* _What you will do_
Using the records below, quote only the span that opens with the line containing "import math" and closes with the line containing "radians(degrees), 0.01, 5000", exactly and inclusively.

* _Input data_
* * * * * * * * *

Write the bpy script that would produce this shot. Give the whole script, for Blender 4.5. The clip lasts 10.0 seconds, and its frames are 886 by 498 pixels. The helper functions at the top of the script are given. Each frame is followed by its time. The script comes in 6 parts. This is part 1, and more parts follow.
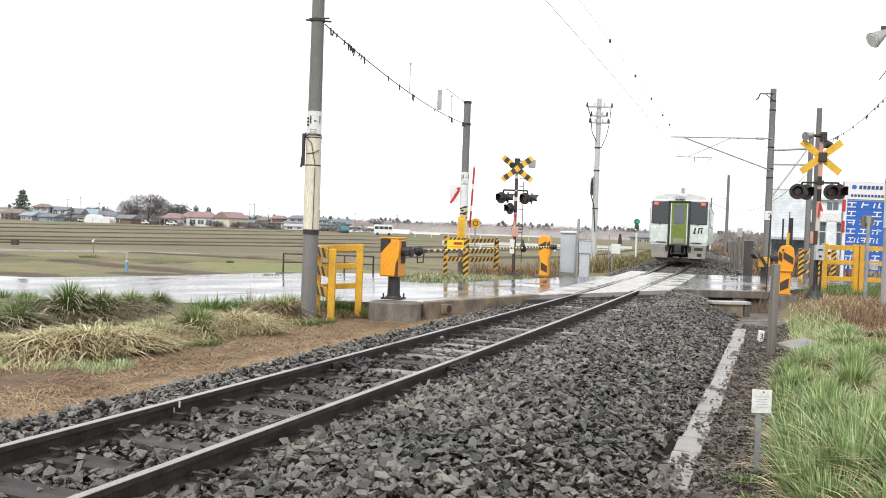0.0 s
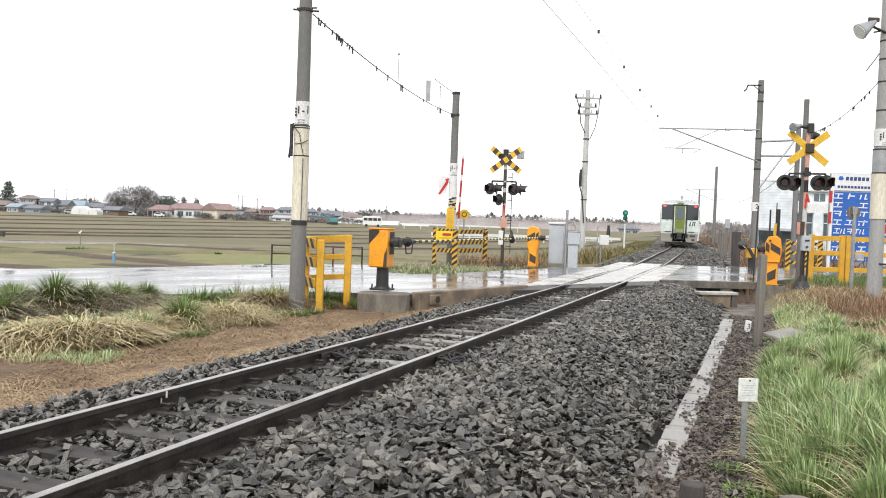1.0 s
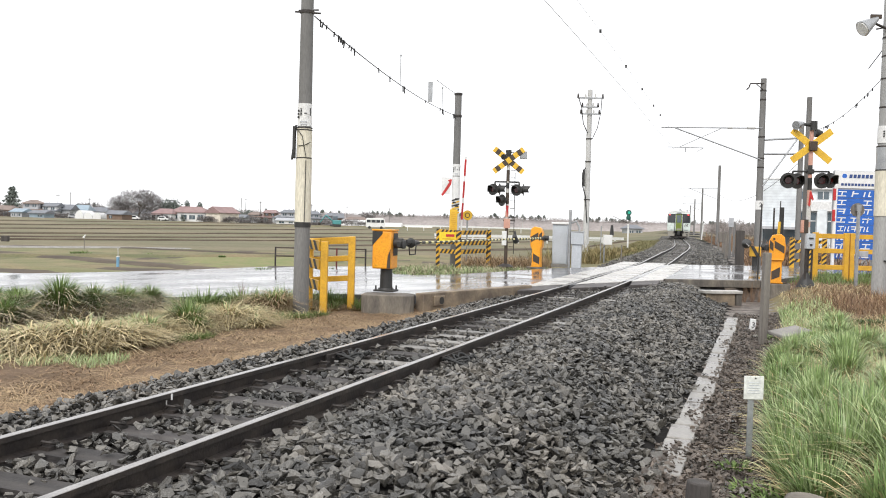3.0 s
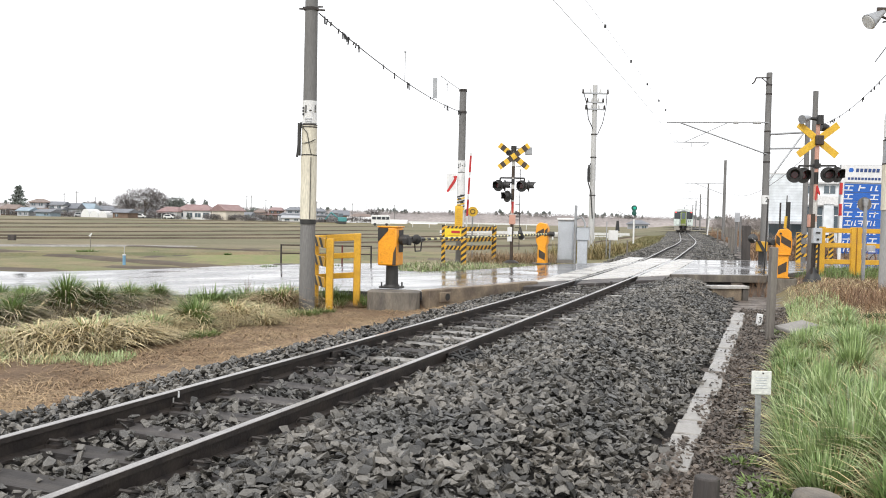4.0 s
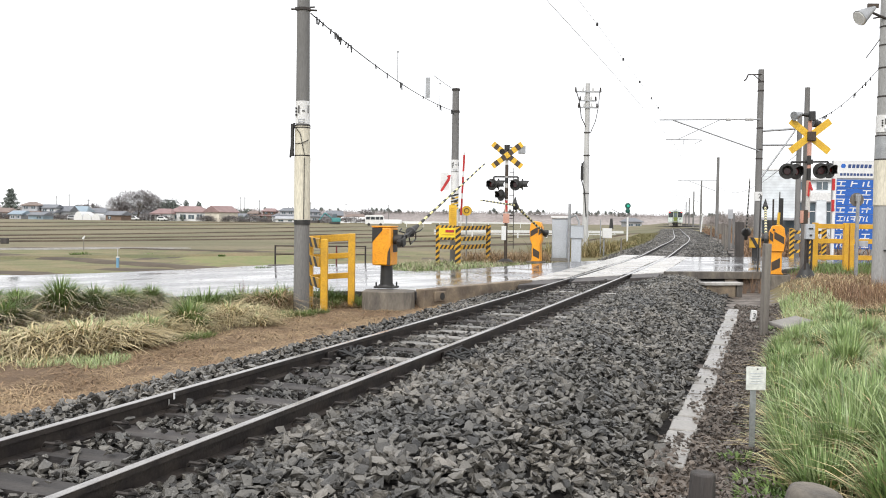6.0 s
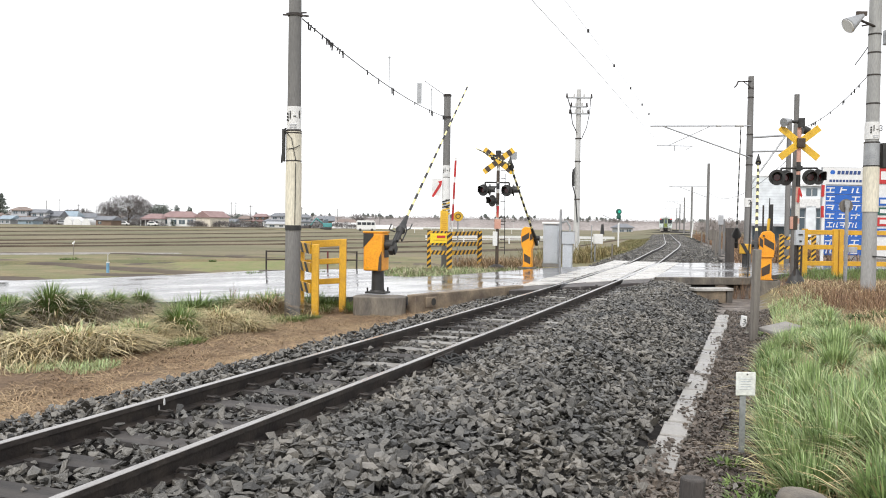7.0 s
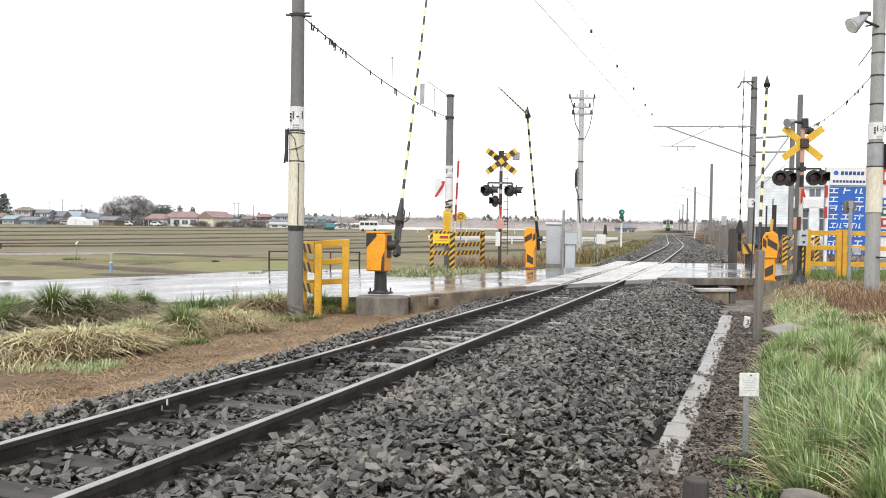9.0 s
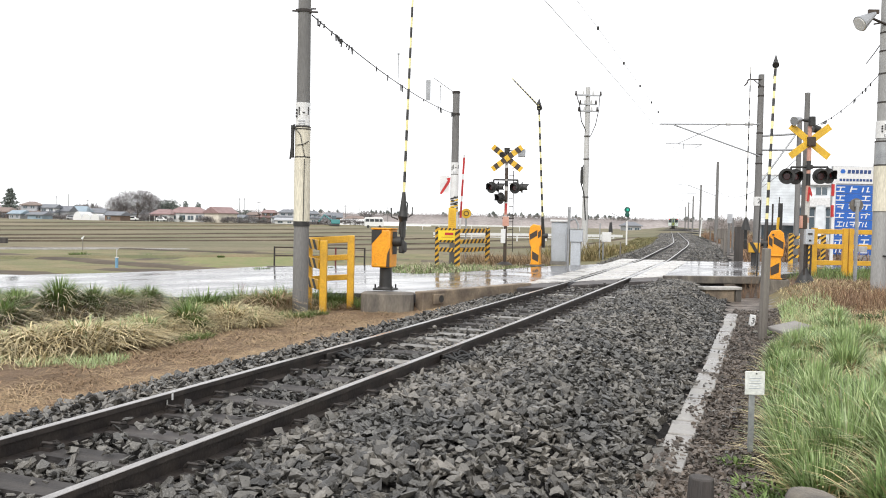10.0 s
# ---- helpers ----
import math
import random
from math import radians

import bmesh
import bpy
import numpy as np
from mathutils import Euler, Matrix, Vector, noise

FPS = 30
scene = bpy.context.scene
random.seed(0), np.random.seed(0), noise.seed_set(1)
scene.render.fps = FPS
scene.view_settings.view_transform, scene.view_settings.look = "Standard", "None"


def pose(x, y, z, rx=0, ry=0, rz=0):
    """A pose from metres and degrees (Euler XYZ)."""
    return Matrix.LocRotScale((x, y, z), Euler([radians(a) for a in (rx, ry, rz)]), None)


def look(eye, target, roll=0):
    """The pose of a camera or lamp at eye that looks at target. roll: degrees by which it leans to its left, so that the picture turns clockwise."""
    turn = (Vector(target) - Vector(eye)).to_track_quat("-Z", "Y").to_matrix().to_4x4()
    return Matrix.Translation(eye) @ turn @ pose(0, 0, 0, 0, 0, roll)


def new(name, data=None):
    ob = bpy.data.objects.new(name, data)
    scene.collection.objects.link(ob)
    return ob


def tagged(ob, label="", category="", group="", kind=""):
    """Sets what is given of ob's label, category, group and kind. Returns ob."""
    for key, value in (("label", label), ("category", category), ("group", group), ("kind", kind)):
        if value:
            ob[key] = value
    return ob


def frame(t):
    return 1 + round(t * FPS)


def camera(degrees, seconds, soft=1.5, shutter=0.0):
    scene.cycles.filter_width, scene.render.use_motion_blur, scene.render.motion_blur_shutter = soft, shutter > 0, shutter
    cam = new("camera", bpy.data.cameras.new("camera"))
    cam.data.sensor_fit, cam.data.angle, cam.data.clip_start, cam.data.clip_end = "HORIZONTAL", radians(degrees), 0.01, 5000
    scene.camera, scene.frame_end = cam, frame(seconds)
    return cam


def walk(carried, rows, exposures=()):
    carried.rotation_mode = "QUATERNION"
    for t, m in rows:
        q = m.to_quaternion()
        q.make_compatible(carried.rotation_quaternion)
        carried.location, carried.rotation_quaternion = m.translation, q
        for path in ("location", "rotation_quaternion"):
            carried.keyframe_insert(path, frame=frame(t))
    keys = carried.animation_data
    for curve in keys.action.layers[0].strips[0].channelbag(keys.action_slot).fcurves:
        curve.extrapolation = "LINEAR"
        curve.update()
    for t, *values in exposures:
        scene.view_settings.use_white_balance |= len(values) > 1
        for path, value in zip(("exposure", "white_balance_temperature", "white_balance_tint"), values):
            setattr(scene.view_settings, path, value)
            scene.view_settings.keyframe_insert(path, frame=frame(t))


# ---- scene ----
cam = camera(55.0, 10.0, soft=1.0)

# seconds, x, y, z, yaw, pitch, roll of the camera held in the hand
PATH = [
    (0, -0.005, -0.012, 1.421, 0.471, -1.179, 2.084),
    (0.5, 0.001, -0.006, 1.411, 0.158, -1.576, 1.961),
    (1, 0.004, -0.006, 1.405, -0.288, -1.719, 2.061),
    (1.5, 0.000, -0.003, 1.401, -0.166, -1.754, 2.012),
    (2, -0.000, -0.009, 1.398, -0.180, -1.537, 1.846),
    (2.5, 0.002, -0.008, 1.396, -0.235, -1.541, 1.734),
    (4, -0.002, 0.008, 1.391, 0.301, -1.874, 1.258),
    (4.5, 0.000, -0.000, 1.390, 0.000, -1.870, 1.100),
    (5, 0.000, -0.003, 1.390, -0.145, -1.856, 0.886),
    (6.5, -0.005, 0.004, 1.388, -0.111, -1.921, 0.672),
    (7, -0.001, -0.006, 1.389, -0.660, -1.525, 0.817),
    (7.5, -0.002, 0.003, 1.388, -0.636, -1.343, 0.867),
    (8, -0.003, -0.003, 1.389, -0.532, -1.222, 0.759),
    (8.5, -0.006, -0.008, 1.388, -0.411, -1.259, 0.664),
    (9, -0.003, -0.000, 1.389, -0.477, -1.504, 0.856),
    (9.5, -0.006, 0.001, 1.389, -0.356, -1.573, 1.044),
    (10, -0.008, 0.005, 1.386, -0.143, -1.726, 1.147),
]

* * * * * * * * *

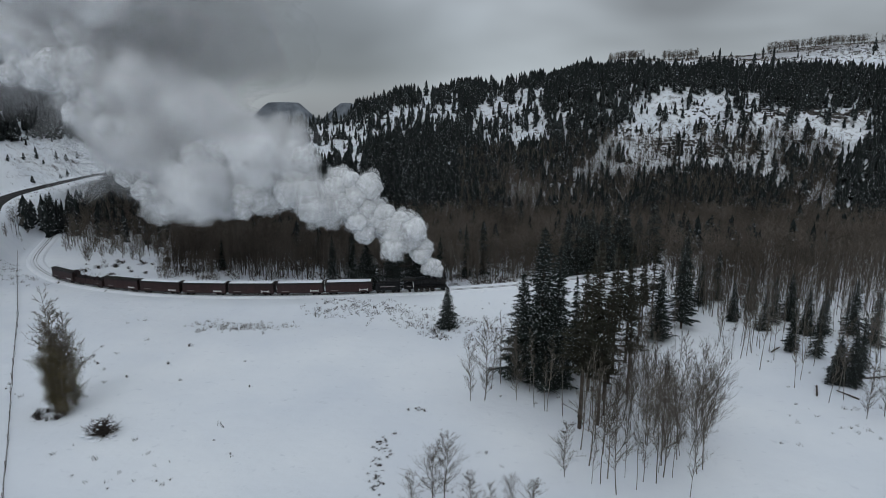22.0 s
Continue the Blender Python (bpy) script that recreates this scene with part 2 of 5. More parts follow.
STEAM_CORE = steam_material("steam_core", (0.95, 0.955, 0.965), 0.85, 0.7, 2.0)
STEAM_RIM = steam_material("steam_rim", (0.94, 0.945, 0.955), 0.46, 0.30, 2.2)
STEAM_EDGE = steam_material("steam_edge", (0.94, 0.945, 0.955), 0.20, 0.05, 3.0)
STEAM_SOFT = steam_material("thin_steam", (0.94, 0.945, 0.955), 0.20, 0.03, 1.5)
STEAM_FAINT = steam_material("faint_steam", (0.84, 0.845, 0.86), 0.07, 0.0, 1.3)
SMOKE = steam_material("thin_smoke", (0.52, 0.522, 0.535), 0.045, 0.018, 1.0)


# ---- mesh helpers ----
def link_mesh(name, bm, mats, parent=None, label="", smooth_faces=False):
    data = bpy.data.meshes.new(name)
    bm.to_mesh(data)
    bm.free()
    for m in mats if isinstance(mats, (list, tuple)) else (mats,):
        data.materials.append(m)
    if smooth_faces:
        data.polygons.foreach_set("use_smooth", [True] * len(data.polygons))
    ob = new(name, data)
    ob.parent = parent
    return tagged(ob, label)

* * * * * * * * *

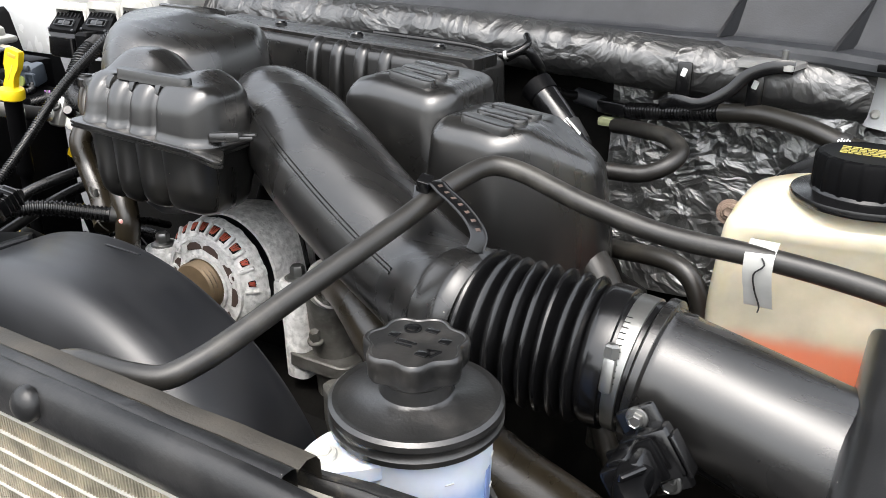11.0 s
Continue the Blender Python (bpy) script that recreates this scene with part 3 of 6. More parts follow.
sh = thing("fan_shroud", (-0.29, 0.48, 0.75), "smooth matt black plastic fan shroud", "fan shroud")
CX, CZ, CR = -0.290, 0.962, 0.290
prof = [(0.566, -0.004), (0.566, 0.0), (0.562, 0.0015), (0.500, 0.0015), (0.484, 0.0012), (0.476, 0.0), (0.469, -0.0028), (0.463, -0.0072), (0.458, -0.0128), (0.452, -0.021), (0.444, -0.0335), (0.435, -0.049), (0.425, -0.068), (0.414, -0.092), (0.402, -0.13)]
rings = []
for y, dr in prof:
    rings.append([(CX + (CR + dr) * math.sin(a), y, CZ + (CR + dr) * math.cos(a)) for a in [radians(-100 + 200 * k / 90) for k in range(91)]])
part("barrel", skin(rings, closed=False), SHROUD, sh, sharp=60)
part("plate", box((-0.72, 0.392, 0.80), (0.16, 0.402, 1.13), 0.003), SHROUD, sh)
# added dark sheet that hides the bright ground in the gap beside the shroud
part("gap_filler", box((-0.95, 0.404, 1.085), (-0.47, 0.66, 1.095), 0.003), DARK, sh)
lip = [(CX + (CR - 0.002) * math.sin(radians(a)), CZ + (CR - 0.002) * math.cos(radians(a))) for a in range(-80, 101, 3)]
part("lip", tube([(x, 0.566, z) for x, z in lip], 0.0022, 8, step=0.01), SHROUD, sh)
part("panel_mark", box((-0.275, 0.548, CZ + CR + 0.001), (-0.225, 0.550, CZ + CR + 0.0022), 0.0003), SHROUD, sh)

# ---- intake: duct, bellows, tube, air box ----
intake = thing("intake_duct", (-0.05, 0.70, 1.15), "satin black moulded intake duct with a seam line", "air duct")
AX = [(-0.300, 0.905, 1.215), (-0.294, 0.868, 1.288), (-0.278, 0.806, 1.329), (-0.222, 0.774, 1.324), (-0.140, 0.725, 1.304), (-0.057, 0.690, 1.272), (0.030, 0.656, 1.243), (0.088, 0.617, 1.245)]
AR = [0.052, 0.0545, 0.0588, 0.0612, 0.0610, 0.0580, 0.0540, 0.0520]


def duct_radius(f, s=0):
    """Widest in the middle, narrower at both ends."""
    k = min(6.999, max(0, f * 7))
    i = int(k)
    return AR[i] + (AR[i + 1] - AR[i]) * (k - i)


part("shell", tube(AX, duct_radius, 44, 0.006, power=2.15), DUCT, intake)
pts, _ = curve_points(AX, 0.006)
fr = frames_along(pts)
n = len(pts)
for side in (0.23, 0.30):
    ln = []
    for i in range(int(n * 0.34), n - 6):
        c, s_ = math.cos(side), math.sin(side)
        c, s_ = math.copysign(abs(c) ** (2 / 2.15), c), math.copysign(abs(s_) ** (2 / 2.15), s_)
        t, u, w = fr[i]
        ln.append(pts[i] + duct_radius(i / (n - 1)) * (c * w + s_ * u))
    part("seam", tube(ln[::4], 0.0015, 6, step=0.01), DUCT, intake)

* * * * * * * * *

* _Task response_
import math
import random
from math import radians

import bmesh
import bpy
import numpy as np
from mathutils import Euler, Matrix, Vector, noise

FPS = 30
scene = bpy.context.scene
random.seed(0), np.random.seed(0), noise.seed_set(1)
scene.render.fps = FPS
scene.view_settings.view_transform, scene.view_settings.look = "Standard", "None"


def pose(x, y, z, rx=0, ry=0, rz=0):
    """A pose from metres and degrees (Euler XYZ)."""
    return Matrix.LocRotScale((x, y, z), Euler([radians(a) for a in (rx, ry, rz)]), None)


def look(eye, target, roll=0):
    """The pose of a camera or lamp at eye that looks at target. roll: degrees by which it leans to its left, so that the picture turns clockwise."""
    turn = (Vector(target) - Vector(eye)).to_track_quat("-Z", "Y").to_matrix().to_4x4()
    return Matrix.Translation(eye) @ turn @ pose(0, 0, 0, 0, 0, roll)


def new(name, data=None):
    ob = bpy.data.objects.new(name, data)
    scene.collection.objects.link(ob)
    return ob


def tagged(ob, label="", category="", group="", kind=""):
    """Sets what is given of ob's label, category, group and kind. Returns ob."""
    for key, value in (("label", label), ("category", category), ("group", group), ("kind", kind)):
        if value:
            ob[key] = value
    return ob


def frame(t):
    return 1 + round(t * FPS)


def camera(degrees, seconds, soft=1.5, shutter=0.0):
    scene.cycles.filter_width, scene.render.use_motion_blur, scene.render.motion_blur_shutter = soft, shutter > 0, shutter
    cam = new("camera", bpy.data.cameras.new("camera"))
    cam.data.sensor_fit, cam.data.angle, cam.data.clip_start, cam.data.clip_end = "HORIZONTAL", radians(degrees), 0.01, 5000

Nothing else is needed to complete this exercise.